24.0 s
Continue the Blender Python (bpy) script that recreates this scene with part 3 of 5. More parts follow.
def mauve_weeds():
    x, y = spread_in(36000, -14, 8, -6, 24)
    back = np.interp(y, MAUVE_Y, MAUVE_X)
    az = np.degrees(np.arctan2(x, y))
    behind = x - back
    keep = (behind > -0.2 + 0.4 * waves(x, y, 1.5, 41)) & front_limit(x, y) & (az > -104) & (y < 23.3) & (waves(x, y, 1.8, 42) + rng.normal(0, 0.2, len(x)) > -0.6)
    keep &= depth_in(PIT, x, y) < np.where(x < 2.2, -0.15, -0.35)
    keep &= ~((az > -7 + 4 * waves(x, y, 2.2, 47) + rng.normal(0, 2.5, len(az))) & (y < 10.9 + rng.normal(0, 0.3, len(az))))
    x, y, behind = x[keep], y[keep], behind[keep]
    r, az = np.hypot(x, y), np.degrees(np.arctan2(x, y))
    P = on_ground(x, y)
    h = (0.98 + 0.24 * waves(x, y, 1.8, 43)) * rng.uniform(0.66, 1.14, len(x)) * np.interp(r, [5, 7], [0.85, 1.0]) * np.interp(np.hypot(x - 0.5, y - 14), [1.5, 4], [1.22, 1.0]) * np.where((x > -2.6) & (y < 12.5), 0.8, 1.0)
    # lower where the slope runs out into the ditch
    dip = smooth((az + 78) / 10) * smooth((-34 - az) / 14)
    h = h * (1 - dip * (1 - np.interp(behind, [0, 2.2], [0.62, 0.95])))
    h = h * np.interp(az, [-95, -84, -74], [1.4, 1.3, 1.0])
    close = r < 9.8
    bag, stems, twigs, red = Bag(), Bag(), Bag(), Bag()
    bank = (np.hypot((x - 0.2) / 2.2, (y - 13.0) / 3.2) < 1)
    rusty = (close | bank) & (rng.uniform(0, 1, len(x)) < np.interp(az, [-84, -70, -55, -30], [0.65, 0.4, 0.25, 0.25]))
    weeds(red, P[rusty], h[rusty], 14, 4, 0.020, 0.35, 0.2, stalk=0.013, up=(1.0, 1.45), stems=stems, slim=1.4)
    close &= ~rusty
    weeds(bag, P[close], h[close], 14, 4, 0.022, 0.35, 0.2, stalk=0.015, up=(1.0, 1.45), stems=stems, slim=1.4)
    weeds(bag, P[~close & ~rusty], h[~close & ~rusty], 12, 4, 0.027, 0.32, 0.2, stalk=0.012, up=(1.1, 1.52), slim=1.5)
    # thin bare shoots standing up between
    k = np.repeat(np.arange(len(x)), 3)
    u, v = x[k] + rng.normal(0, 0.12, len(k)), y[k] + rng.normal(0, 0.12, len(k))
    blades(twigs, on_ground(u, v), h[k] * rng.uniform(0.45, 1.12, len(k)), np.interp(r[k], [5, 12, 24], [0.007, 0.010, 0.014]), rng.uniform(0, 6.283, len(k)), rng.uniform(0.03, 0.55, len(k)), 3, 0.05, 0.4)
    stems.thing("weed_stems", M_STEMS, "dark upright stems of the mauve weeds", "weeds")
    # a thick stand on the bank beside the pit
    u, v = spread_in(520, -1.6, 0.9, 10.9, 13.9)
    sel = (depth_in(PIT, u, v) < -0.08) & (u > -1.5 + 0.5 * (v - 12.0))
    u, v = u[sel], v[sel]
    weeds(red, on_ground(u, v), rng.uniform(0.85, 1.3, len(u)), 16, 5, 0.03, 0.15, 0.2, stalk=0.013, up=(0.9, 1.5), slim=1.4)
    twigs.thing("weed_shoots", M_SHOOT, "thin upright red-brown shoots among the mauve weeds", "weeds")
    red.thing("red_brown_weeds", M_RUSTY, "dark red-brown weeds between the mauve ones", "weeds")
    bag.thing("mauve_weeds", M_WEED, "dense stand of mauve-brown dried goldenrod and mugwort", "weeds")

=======

Give back each line above precisely as it stands.

Written response -
24.0 s
Continue the Blender Python (bpy) script that recreates this scene with part 3 of 5. More parts follow.
def mauve_weeds():
    x, y = spread_in(36000, -14, 8, -6, 24)
    back = np.interp(y, MAUVE_Y, MAUVE_X)
    az = np.degrees(np.arctan2(x, y))
    behind = x - back
    keep = (behind > -0.2 + 0.4 * waves(x, y, 1.5, 41)) & front_limit(x, y) & (az > -104) & (y < 23.3) & (waves(x, y, 1.8, 42) + rng.normal(0, 0.2, len(x)) > -0.6)
    keep &= depth_in(PIT, x, y) < np.where(x < 2.2, -0.15, -0.35)
    keep &= ~((az > -7 + 4 * waves(x, y, 2.2, 47) + rng.normal(0, 2.5, len(az))) & (y < 10.9 + rng.normal(0, 0.3, len(az))))
    x, y, behind = x[keep], y[keep], behind[keep]
    r, az = np.hypot(x, y), np.degrees(np.arctan2(x, y))
    P = on_ground(x, y)
    h = (0.98 + 0.24 * waves(x, y, 1.8, 43)) * rng.uniform(0.66, 1.14, len(x)) * np.interp(r, [5, 7], [0.85, 1.0]) * np.interp(np.hypot(x - 0.5, y - 14), [1.5, 4], [1.22, 1.0]) * np.where((x > -2.6) & (y < 12.5), 0.8, 1.0)
    # lower where the slope runs out into the ditch
    dip = smooth((az + 78) / 10) * smooth((-34 - az) / 14)
    h = h * (1 - dip * (1 - np.interp(behind, [0, 2.2], [0.62, 0.95])))
    h = h * np.interp(az, [-95, -84, -74], [1.4, 1.3, 1.0])
    close = r < 9.8
    bag, stems, twigs, red = Bag(), Bag(), Bag(), Bag()
    bank = (np.hypot((x - 0.2) / 2.2, (y - 13.0) / 3.2) < 1)
    rusty = (close | bank) & (rng.uniform(0, 1, len(x)) < np.interp(az, [-84, -70, -55, -30], [0.65, 0.4, 0.25, 0.25]))
    weeds(red, P[rusty], h[rusty], 14, 4, 0.020, 0.35, 0.2, stalk=0.013, up=(1.0, 1.45), stems=stems, slim=1.4)
    close &= ~rusty
    weeds(bag, P[close], h[close], 14, 4, 0.022, 0.35, 0.2, stalk=0.015, up=(1.0, 1.45), stems=stems, slim=1.4)
    weeds(bag, P[~close & ~rusty], h[~close & ~rusty], 12, 4, 0.027, 0.32, 0.2, stalk=0.012, up=(1.1, 1.52), slim=1.5)
    # thin bare shoots standing up between
    k = np.repeat(np.arange(len(x)), 3)
    u, v = x[k] + rng.normal(0, 0.12, len(k)), y[k] + rng.normal(0, 0.12, len(k))
    blades(twigs, on_ground(u, v), h[k] * rng.uniform(0.45, 1.12, len(k)), np.interp(r[k], [5, 12, 24], [0.007, 0.010, 0.014]), rng.uniform(0, 6.283, len(k)), rng.uniform(0.03, 0.55, len(k)), 3, 0.05, 0.4)
    stems.thing("weed_stems", M_STEMS, "dark upright stems of the mauve weeds", "weeds")
    # a thick stand on the bank beside the pit
    u, v = spread_in(520, -1.6, 0.9, 10.9, 13.9)
    sel = (depth_in(PIT, u, v) < -0.08) & (u > -1.5 + 0.5 * (v - 12.0))
    u, v = u[sel], v[sel]
    weeds(red, on_ground(u, v), rng.uniform(0.85, 1.3, len(u)), 16, 5, 0.03, 0.15, 0.2, stalk=0.013, up=(0.9, 1.5), slim=1.4)
    twigs.thing("weed_shoots", M_SHOOT, "thin upright red-brown shoots among the mauve weeds", "weeds")
    red.thing("red_brown_weeds", M_RUSTY, "dark red-brown weeds between the mauve ones", "weeds")
    bag.thing("mauve_weeds", M_WEED, "dense stand of mauve-brown dried goldenrod and mugwort", "weeds")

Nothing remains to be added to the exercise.